Magistrate Judge Burke Excludes Expert Testimony
November 11, 2015
Publication| Intellectual Property
In W.L. Gore and Assoc., Inc. v. C.R. Bard, Inc., C.A. No. 11-515-LPS-CJB (Oct. 23, 2015), Magistrate Judge Burke considered defendants’ motion to exclude certain opinions of plaintiff’s damages expert on the grounds that the expert’s opinion on a reasonable royalty rate was based on a conversation that she had with plaintiffs’ technical expert on infringement. Plaintiff’s damages expert opined that the parties would have come to a 15 percent royalty rate had they negotiated for a license of the patents-in-suit. In arriving at this conclusion, the expert used a previously negotiated royalty rate for a patent (the “Goldfarb patent”) that had a “high degree of comparability” to the patents-in-suit. In her deposition, plaintiff’s damages expert stated that the basis for her conclusion that the Goldfarb patent was similar to the patents-in-suit was a conversation that she had with plaintiff’s technical expert. Defendants argued that because the technical expert had not provided an opinion as to the similarity between the Goldfarb patent and the patents-in-suit in his expert report or deposition, it was improper for the damages expert to base her opinion on the conversation she had with the technical expert on these similarities.
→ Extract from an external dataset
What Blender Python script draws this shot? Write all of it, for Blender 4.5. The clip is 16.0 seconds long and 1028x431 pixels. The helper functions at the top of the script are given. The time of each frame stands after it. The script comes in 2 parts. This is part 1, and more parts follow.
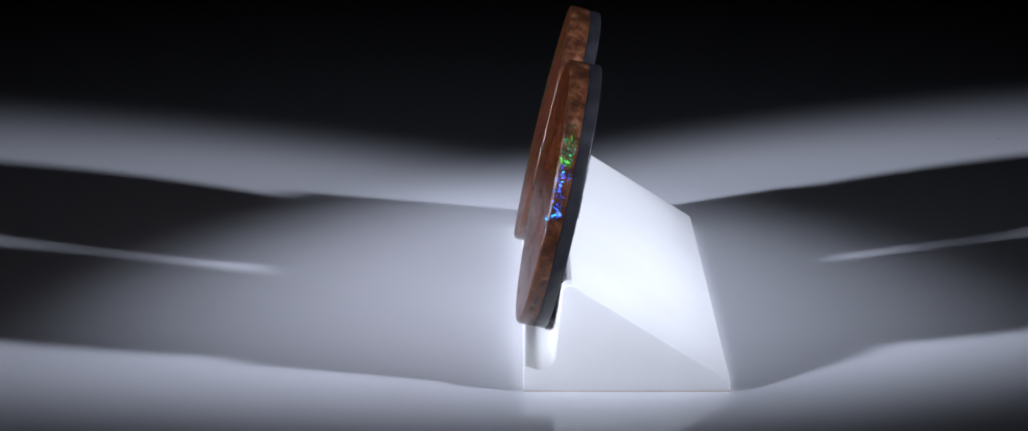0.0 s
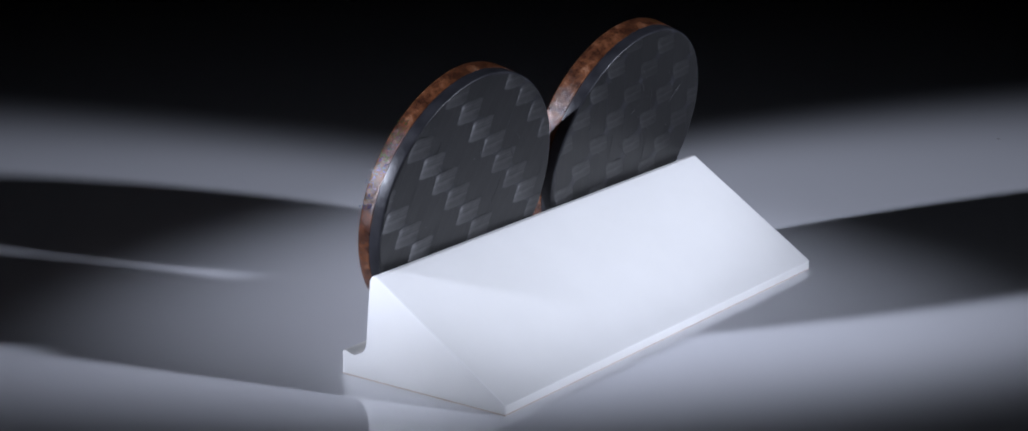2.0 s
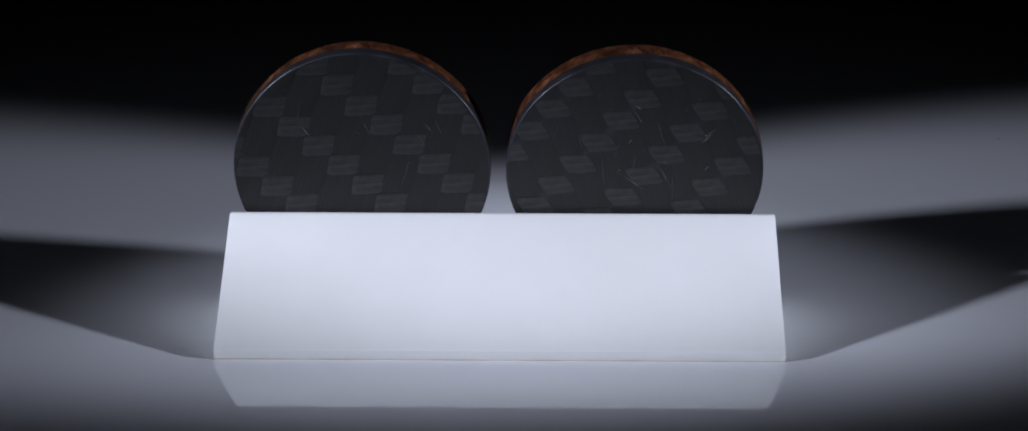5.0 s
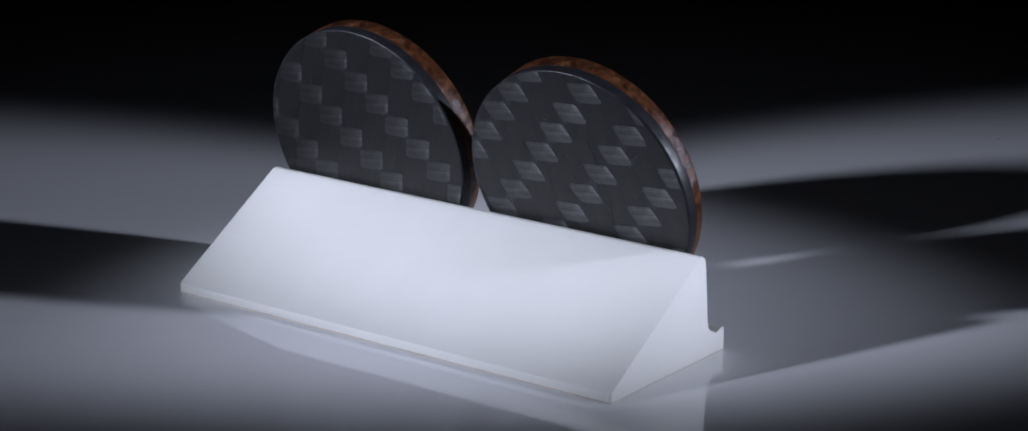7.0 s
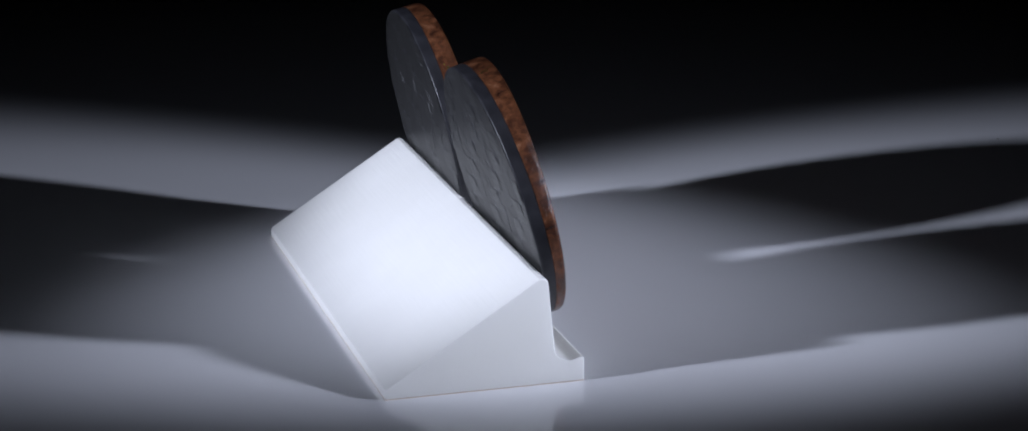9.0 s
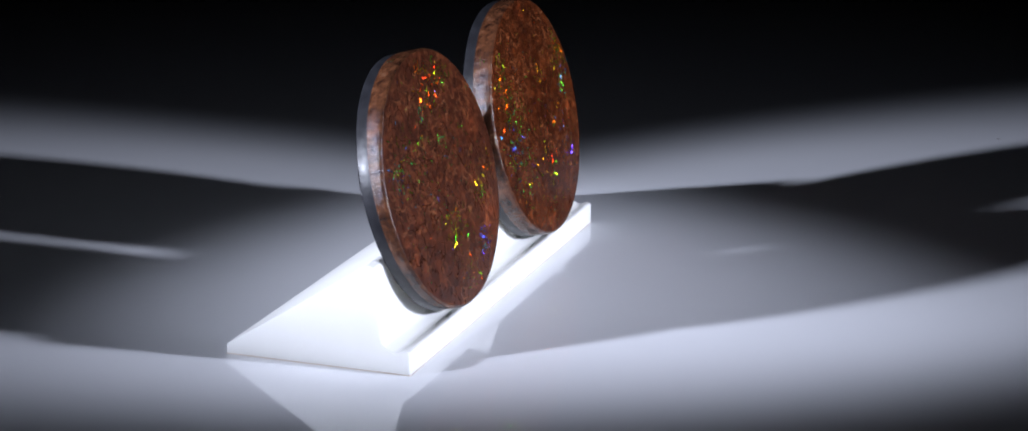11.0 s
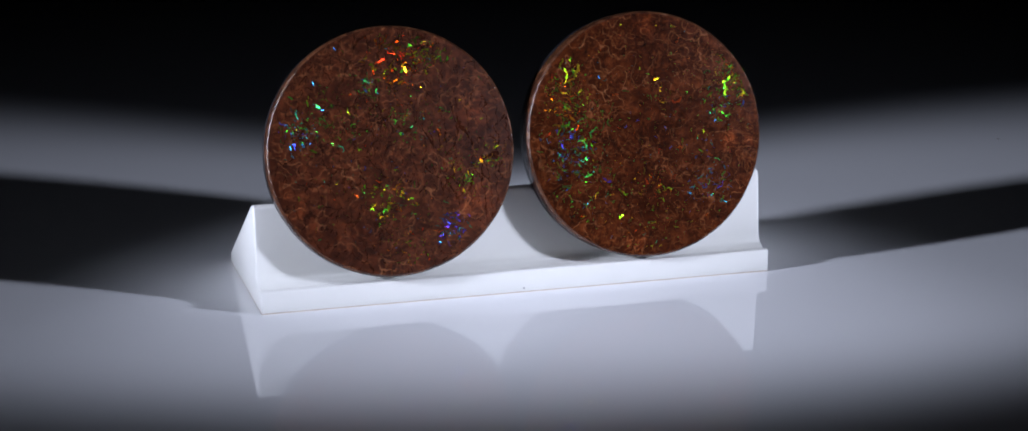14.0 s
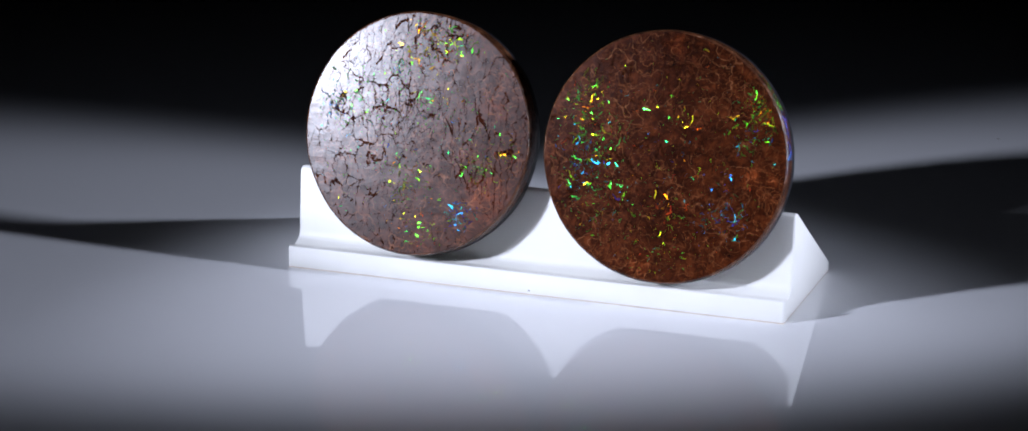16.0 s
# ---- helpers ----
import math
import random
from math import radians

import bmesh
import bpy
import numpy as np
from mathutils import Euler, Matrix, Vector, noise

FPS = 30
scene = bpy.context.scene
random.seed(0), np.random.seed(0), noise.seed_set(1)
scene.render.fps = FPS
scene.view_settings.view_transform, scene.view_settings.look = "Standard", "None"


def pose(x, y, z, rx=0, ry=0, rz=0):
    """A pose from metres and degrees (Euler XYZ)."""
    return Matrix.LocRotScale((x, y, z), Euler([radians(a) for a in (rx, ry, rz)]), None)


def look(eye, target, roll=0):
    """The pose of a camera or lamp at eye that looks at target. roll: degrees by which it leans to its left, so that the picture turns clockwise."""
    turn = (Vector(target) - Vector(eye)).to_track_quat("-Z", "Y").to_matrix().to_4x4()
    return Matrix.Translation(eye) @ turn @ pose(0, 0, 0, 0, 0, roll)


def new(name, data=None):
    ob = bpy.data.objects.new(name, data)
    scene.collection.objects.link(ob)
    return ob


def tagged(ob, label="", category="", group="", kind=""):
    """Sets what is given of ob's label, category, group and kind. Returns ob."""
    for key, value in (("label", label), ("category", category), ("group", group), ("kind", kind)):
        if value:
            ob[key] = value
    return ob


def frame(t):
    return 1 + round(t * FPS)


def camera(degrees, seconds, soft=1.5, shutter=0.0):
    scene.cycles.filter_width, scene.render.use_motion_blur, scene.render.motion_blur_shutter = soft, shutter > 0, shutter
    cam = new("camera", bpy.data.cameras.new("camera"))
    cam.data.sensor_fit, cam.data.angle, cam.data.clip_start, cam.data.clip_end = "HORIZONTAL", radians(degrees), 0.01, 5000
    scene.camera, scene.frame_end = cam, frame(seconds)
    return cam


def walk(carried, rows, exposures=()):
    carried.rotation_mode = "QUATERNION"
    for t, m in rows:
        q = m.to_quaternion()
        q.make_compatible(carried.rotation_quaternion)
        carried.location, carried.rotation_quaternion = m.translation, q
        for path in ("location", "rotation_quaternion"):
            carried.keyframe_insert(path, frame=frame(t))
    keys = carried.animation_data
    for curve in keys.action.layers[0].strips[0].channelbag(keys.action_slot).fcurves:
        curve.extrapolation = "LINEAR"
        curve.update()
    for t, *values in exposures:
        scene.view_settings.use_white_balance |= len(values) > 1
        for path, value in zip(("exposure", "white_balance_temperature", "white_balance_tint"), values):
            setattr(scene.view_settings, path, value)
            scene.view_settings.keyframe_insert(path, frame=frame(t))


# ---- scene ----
cam = camera(24.18, 16.0, 1.6)
MM = 0.001
EYE = (0.0, -0.23345, 0.07629)
AIM = (0.0, -0.03000, 0.01727)
walk(cam, [(0, look(EYE, AIM)), (16, look(EYE, AIM))], [(0, 0.40), (1, 0.22), (2, 0.0), (3, -0.18), (4, -0.42), (5.2, -0.55), (7, -0.55), (8, -0.38), (9, -0.15), (10.2, 0.25), (11.5, 0.45), (12.5, 0.1), (13.0, -0.2), (13.5, -0.36), (14.2, -0.2), (15, -0.14), (16, -0.07)])

# ---- turntable: one steady clockwise turn about the vertical axis through the origin ----
TURN_START, TURN_RATE = 269.87, -18.155
SHIFT = (1.10 * MM, 4.03 * MM)


def turned(t):
    return pose(0, 0, 0, 0, 0, TURN_START + TURN_RATE * t) @ pose(SHIFT[0], SHIFT[1], 0)


# ---- world and lights: a dark studio, two low gridded lamps and an added overhead fill ----
world = bpy.data.worlds.new("studio_dark")
scene.world = world
world.use_nodes = True
world.node_tree.nodes["Background"].inputs["Color"].default_value = (0.55, 0.5, 0.7, 1)
world.node_tree.nodes["Background"].inputs["Strength"].default_value = 0.004


def beam_lamp(name, eye, target, half_wide, half_high, blend, radius, power):
    """A lamp with a slot-shaped beam: half angles across and up."""
    data = bpy.data.lights.new(name, "SPOT")
    data.energy, data.color, data.shadow_soft_size = power, COOL, radius
    data.spot_size, data.spot_blend = radians(2 * half_wide), blend
    ob = new(name, data)
    ob.matrix_basis = look(eye, target) @ Matrix.Diagonal((1, half_high / half_wide, 1, 1))
    return ob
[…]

In considering the admissibility of the expert’s opinion, Judge Burke began by stating that there must be a showing that the technology at issue in the Goldfarb patent is “sufficiently comparable to the technology at issue in the asserted patents.” Judge Burke stated that, while normally it is acceptable for a damages expert to rely on opinions by a technical expert when performing a damages analysis, the technical expert must be subject to examination on the basis for the opinion that the damages expert relied upon. Judge Burke found that it would not be possible for the technical expert to testify concerning the similarities between the Goldfarb patent and the patents-in-suit because the technical expert had made “only the briefest of reference to the Goldfarb patent in his expert reports.” By testifying about what the technical expert told her in a conversation, the damages expert’s testimony would amount to “the transmission of hearsay to the jury, which is not permissible.”
In fashioning the appropriate remedy, Judge Burke determined that it would not be equitable to exclude the testimony altogether. Rather, Judge Burke found that the testimony “is critical to [plaintiff’s] damages case” and it would not be prejudicial for plaintiff’s technical expert to supplement his report regarding the similarities between the Goldfarb patent and the patents-in-suit. Judge Burke noted that the technical expert was well known to defendants, and the deposition of the damages expert has already given defendants “some sense as to what [the technical expert] would say on the topic.” Accordingly, Judge Burke allowed plaintiff’s technical expert to file an addendum to his expert report to establish a “discernible link” between the Goldfarb patent and the patents-in-suit.
Judge Burke’s decision highlights the difficulty of obtaining complete exclusion of expert testimony in the District of Delaware. Judges will often balance the prejudice involved to determine the appropriate remedy.